Problem to solve: Starting at the line with "3. More parts follow." and stopping at the line with "return np.array(pts), np.linspace(r0, r1, steps", repeat each line exactly. Include both and omit the rest.
## START
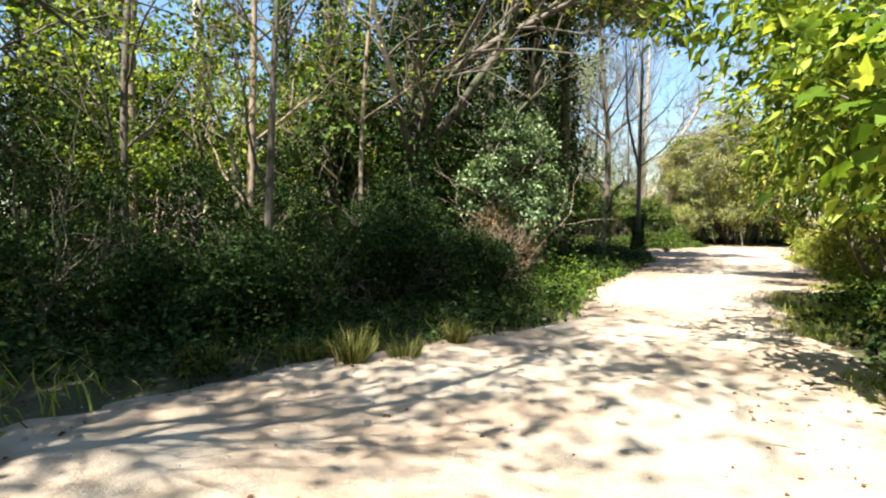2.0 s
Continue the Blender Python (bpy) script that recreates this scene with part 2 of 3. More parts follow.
def join(parts_):
    """Several (verts, faces) into one."""
    vs, fs, o = [], [], 0
    for v, f in parts_:
        vs.append(v)
        fs += [a + o for a in f]
        o += len(v)
    return np.concatenate(vs), fs


def tube(points, radii, sides=6, lobes=None):
    """A tube along points; lobes: how far its rings swell into five ridges, ring by ring."""
    p, r = np.asarray(points, float), np.asarray(radii, float)
    d = unit(np.gradient(p, axis=0))
    ref = np.where(np.abs(d[:, 2:3]) > 0.9, np.array([[1.0, 0, 0]]), np.array([[0, 0, 1.0]]))
    a = unit(np.cross(d, ref))
    b = np.cross(d, a)
    ang = np.arange(sides) / sides * 2 * math.pi
    full = r[:, None] if lobes is None else r[:, None] * (1 + np.asarray(lobes)[:, None] * (np.cos(5 * ang + 0.7) + 0.5 * np.cos(3 * ang + 2.0) + 0.3 * np.cos(9 * ang))[None])
    ring = p[:, None] + full[..., None] * (np.cos(ang)[None, :, None] * a[:, None] + np.sin(ang)[None, :, None] * b[:, None])
    m = len(p)
    i, j = np.meshgrid(np.arange(m - 1), np.arange(sides), indexing="ij")
    q = np.stack([i * sides + j, i * sides + (j + 1) % sides, (i + 1) * sides + (j + 1) % sides, (i + 1) * sides + j], -1).reshape(-1, 4)
    return ring.reshape(-1, 3), [q]


def limb(rng, start, way, length, r0, r1, steps=6, wander=0.22, lift=0.06):
    """A wandering tapered limb: its points and radii."""
    pts, d = [np.array(start, float)], np.array(way, float)
    d /= np.linalg.norm(d)
    for _ in range(steps):
        d = d + rng.normal(0, wander, 3) + np.array([0, 0, lift])
        d /= np.linalg.norm(d)
        pts.append(pts[-1] + d * length / steps)
    return np.array(pts), np.linspace(r0, r1, steps + 1)


def sprout(rng, parent_pts, parent_r, count, length, lo=0.3, angle=0.9, steps=5, wander=0.22, lift=0.05, thin=0.55, up=0.15):
    """Side limbs off a limb."""
    out = []
    n = len(parent_pts) - 1
    for _ in range(count):
        u = rng.uniform(lo, 0.98) * n
        i = min(int(u), n - 1)
        p = parent_pts[i] + (u - i) * (parent_pts[i + 1] - parent_pts[i])
        r = parent_r[i] + (u - i) * (parent_r[i + 1] - parent_r[i])
        ax = parent_pts[i + 1] - parent_pts[i]
        ax = ax / np.linalg.norm(ax)
        side = np.cross(ax, rng.normal(0, 1, 3))
        side /= np.linalg.norm(side)
        d = ax * math.cos(angle) + side * math.sin(angle) + np.array([0, 0, up])
        out.append(limb(rng, p, d, length * rng.uniform(0.55, 1.15), r * thin + 0.0015, r * thin * 0.25 + 0.003, steps, wander, lift))
    return out


def tubes(list_, sides):
    return join([tube(p, r, sides) for p, r in list_])


def tips_of(list_, rng, per, spread, lo=0.4):
    """Points strewn along the outer parts of limbs, with the limb's way there."""
    at, way = [], []
    for p, _ in list_:
        n = len(p) - 1
        u = rng.uniform(lo, 1, per) * n
        i = np.minimum(u.astype(int), n - 1)
        at.append(p[i] + (u - i)[:, None] * (p[i + 1] - p[i]) + rng.normal(0, spread, (per, 3)))
        way.append(p[i + 1] - p[i])
    return np.concatenate(at), unit(np.concatenate(way))


def clumps(rng, radii, count, per, spread, inner=0.55, low=-0.35):
    """Leaf places in clumps on the boughs of an uneven dome: the places and their outward ways. The dome's base is at z = 0."""
    rx, ry, h = radii
    ph = rng.uniform(0, 6.28, 4)
    boughs = int(np.clip(count // 10, 9, 90))
    d = unit(rng.normal(0, 1, (boughs * 4, 3)))
    d = d[d[:, 2] > low][:boughs]
    az = np.arctan2(d[:, 1], d[:, 0])
    bulge = 1 + 0.13 * np.sin(2 * az + ph[0]) + 0.11 * np.sin(5 * az + ph[1]) * np.cos(3 * d[:, 2] + ph[2])
    at_bough = d * (rng.uniform(inner + 0.06, 0.92, len(d)) * bulge)[:, None]
    girth = rng.uniform(0.75, 1.3, len(d)) * 1.15 / math.sqrt(len(d)) + 0.07
    i = rng.integers(0, len(d), count)
    e = unit(rng.normal(0, 1, (count, 3)) + 0.8 * d[i] + np.array([0, 0, 0.3]))
    c = at_bough[i] + e * (girth[i] * (0.45 + 0.55 * rng.uniform(0, 1, count) ** 0.5))[:, None]
    core = rng.uniform(0, 1, count) < 0.22
    c = np.where(core[:, None], unit(rng.normal(0, 1, (count, 3))) * rng.uniform(0.15, 0.75, (count, 1)), c)
    c[:, 2] = np.where(core, np.maximum(c[:, 2], low), c[:, 2])
    c = c * np.array([rx, ry, h * 0.5]) + np.array([0, 0, h * 0.5])
    sp = spread * rng.uniform(0.5, 1.3, count)
    at = np.repeat(c, per, 0) + rng.normal(0, 1, (count * per, 3)) * np.repeat(sp, per)[:, None] * np.array([1, 1, 0.7])
    out = np.repeat(unit(e + 0.4 * d[i]), per, 0)
    keep = at[:, 2] > 0.02
    return at[keep], out[keep]


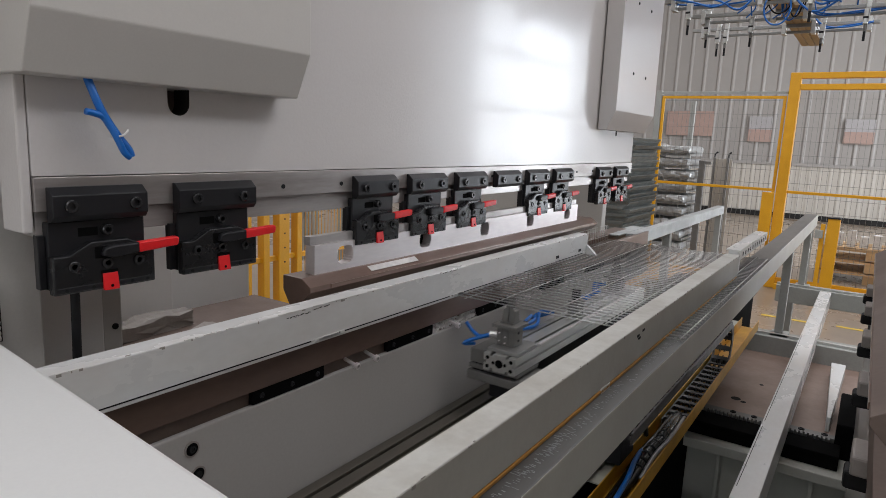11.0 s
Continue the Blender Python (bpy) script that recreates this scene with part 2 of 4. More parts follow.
def prism(bm, outline, axis, a, b, bevel=0.0):
    """Extrudes an outline (pairs in the two other axes, in x, y, z order) along an axis from a to b."""
    rest = [i for i in range(3) if i != axis]
    def at(p, w):
        co = [0, 0, 0]
        co[axis], co[rest[0]], co[rest[1]] = w, p[0], p[1]
        return bm.verts.new(co)
    one, two = [at(p, a) for p in outline], [at(p, b) for p in outline]
    fs = [bm.faces.new(one), bm.faces.new(two[::-1])]
    for i in range(len(outline)):
        j = (i + 1) % len(outline)
        fs.append(bm.faces.new((one[j], one[i], two[i], two[j])))
    bmesh.ops.recalc_face_normals(bm, faces=fs)
    if bevel:
        bmesh.ops.bevel(bm, geom=list({e for f in fs for e in f.edges}), offset=bevel, segments=2, profile=0.5, affect="EDGES")
    return bm


def rod(bm, p, q, r, sides=10, r2=None, caps=True):
    p, q = Vector(p), Vector(q)
    d = q - p
    made = bmesh.ops.create_cone(bm, cap_ends=caps, segments=sides, radius1=r, radius2=r if r2 is None else r2, depth=d.length)["verts"]
    bmesh.ops.transform(bm, verts=made, matrix=Matrix.Translation((p + q) / 2) @ d.to_track_quat("Z", "Y").to_matrix().to_4x4())
    return bm


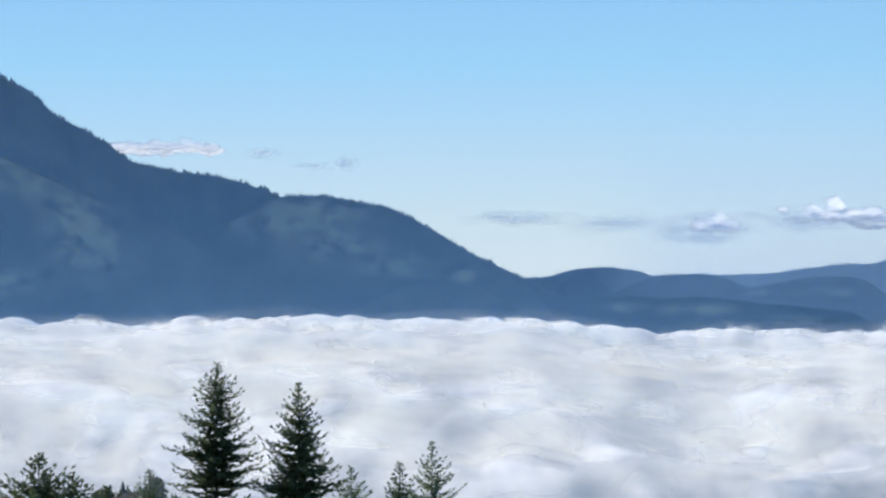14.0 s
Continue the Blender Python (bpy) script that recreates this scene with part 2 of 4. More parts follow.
MAT_CLOUD = heap_material("cumulus", (0.90, 0.90, 0.895), 0.62, 0.03, 0.5, 0.65)
MAT_CORE = heap_material("cloud_core", (0.60, 0.63, 0.68), 0.02, 0.014, 0.4, 1.5, 0.82)
MAT_SMALL = heap_material("small_cloud", (0.98, 0.965, 0.92), 0.82, 0.04, 0.6, 0.9)
MAT_SOFT = heap_material("soft_cloud", (0.93, 0.93, 0.92), 0.66, 0.035, 0.7, 0.85)
MAT_THIN = heap_material("thin_cloud", (0.86, 0.845, 0.83), 0.45, 0.03, 0.4, 1.3, 0.8)
MAT_SMALL_CORE = heap_material("small_cloud_core", (0.90, 0.885, 0.86), 0.34, 0.03, 0.4, 1.8)
MAT_STREAK = cloud_material("cloud_streak", (0.80, 0.82, 0.84), 0.2, (0, 0, 1, 0.75))
MAT_BANK = cloud_material("fog_pocket", (0.95, 0.95, 0.95), 0.5, (0, 0, 1, 1.0))


def leaf_material(name, dark, light, through_light=0.35):
    """Foliage: two greens by clump and by piece, some light passing through."""
    m, nt, b = material(name, 0.85)
    geo = nt.nodes.new("ShaderNodeNewGeometry")
    col = mix(nt, geo.outputs["Random Per Island"], dark, light)
    b.inputs["Specular IOR Level"].default_value = 0.06
    nt.links.new(col, b.inputs["Base Color"])
    tr = nt.nodes.new("ShaderNodeBsdfTranslucent")
    nt.links.new(col, tr.inputs[0])
    ms = nt.nodes.new("ShaderNodeMixShader")
    ms.inputs[0].default_value = through_light
    nt.links.new(b.outputs[0], ms.inputs[1])
    nt.links.new(tr.outputs[0], ms.inputs[2])
    nt.links.new(ms.outputs[0], nt.nodes["Material Output"].inputs[0])
    return m


MAT_FIR = leaf_material("fir_needles", (0.075, 0.095, 0.05), (0.20, 0.235, 0.11), 0.28)
MAT_FIR_PALE = leaf_material("pale_fir_needles", (0.15, 0.19, 0.125), (0.34, 0.39, 0.24), 0.5)
MAT_FOREST = leaf_material("forest_conifers", (0.055, 0.08, 0.06), (0.13, 0.165, 0.115), 0.35)
MAT_AUTUMN = leaf_material("autumn_broadleaf", (0.23, 0.18, 0.105), (0.43, 0.335, 0.19), 0.4)
MAT_SPRUCE = leaf_material("spruce_needles", (0.08, 0.11, 0.045), (0.58, 0.61, 0.26), 0.3)


def bark_material(name, dark, light, scale):
    m, nt, b = material(name, 0.9)
    n = noise_node(nt, scale, 5, rough=0.7, stretch=(1, 1, 0.25))
    nt.links.new(ramp(nt, n.outputs[0], [(0.35, dark), (0.65, light)]).outputs[0], b.inputs["Base Color"])
    bump(nt, b, n.outputs[0], 0.5, 0.01)
    return m


MAT_BARK = bark_material("bark", (0.05, 0.035, 0.025), (0.16, 0.12, 0.09), 6)
MAT_SNAG = bark_material("weathered_wood", (0.018, 0.013, 0.01), (0.25, 0.19, 0.13), 15)
MAT_DEAD = bark_material("dead_wood", (0.02, 0.016, 0.014), (0.07, 0.055, 0.045), 30)
MAT_LICHEN = bark_material("lichen", (0.35, 0.36, 0.36), (0.6, 0.6, 0.58), 40)
MAT_CONE = bark_material("spruce_cone", (0.14, 0.08, 0.045), (0.34, 0.20, 0.11), 60)
m, nt, b = material("forest_floor", 0.95)
n1, n2 = noise_node(nt, 0.35, 6), noise_node(nt, 0.03, 3)
c1 = ramp(nt, n1.outputs[0], [(0.3, (0.03, 0.04, 0.02)), (0.7, (0.09, 0.085, 0.05))]).outputs[0]
nt.links.new(mix(nt, n2.outputs[0], c1, (0.05, 0.07, 0.045)), b.inputs["Base Color"])
bump(nt, b, n1.outputs[0], 0.5, 0.2)
MAT_GROUND = m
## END
Result of this task:
Continue the Blender Python (bpy) script that recreates this scene with part 2 of 3. More parts follow.
def join(parts_):
    """Several (verts, faces) into one."""
    vs, fs, o = [], [], 0
    for v, f in parts_:
        vs.append(v)
        fs += [a + o for a in f]
        o += len(v)
    return np.concatenate(vs), fs


def tube(points, radii, sides=6, lobes=None):
    """A tube along points; lobes: how far its rings swell into five ridges, ring by ring."""
    p, r = np.asarray(points, float), np.asarray(radii, float)
    d = unit(np.gradient(p, axis=0))
    ref = np.where(np.abs(d[:, 2:3]) > 0.9, np.array([[1.0, 0, 0]]), np.array([[0, 0, 1.0]]))
    a = unit(np.cross(d, ref))
    b = np.cross(d, a)
    ang = np.arange(sides) / sides * 2 * math.pi
    full = r[:, None] if lobes is None else r[:, None] * (1 + np.asarray(lobes)[:, None] * (np.cos(5 * ang + 0.7) + 0.5 * np.cos(3 * ang + 2.0) + 0.3 * np.cos(9 * ang))[None])
    ring = p[:, None] + full[..., None] * (np.cos(ang)[None, :, None] * a[:, None] + np.sin(ang)[None, :, None] * b[:, None])
    m = len(p)
    i, j = np.meshgrid(np.arange(m - 1), np.arange(sides), indexing="ij")
    q = np.stack([i * sides + j, i * sides + (j + 1) % sides, (i + 1) * sides + (j + 1) % sides, (i + 1) * sides + j], -1).reshape(-1, 4)
    return ring.reshape(-1, 3), [q]


def limb(rng, start, way, length, r0, r1, steps=6, wander=0.22, lift=0.06):
    """A wandering tapered limb: its points and radii."""
    pts, d = [np.array(start, float)], np.array(way, float)
    d /= np.linalg.norm(d)
    for _ in range(steps):
        d = d + rng.normal(0, wander, 3) + np.array([0, 0, lift])
        d /= np.linalg.norm(d)
        pts.append(pts[-1] + d * length / steps)
    return np.array(pts), np.linspace(r0, r1, steps + 1)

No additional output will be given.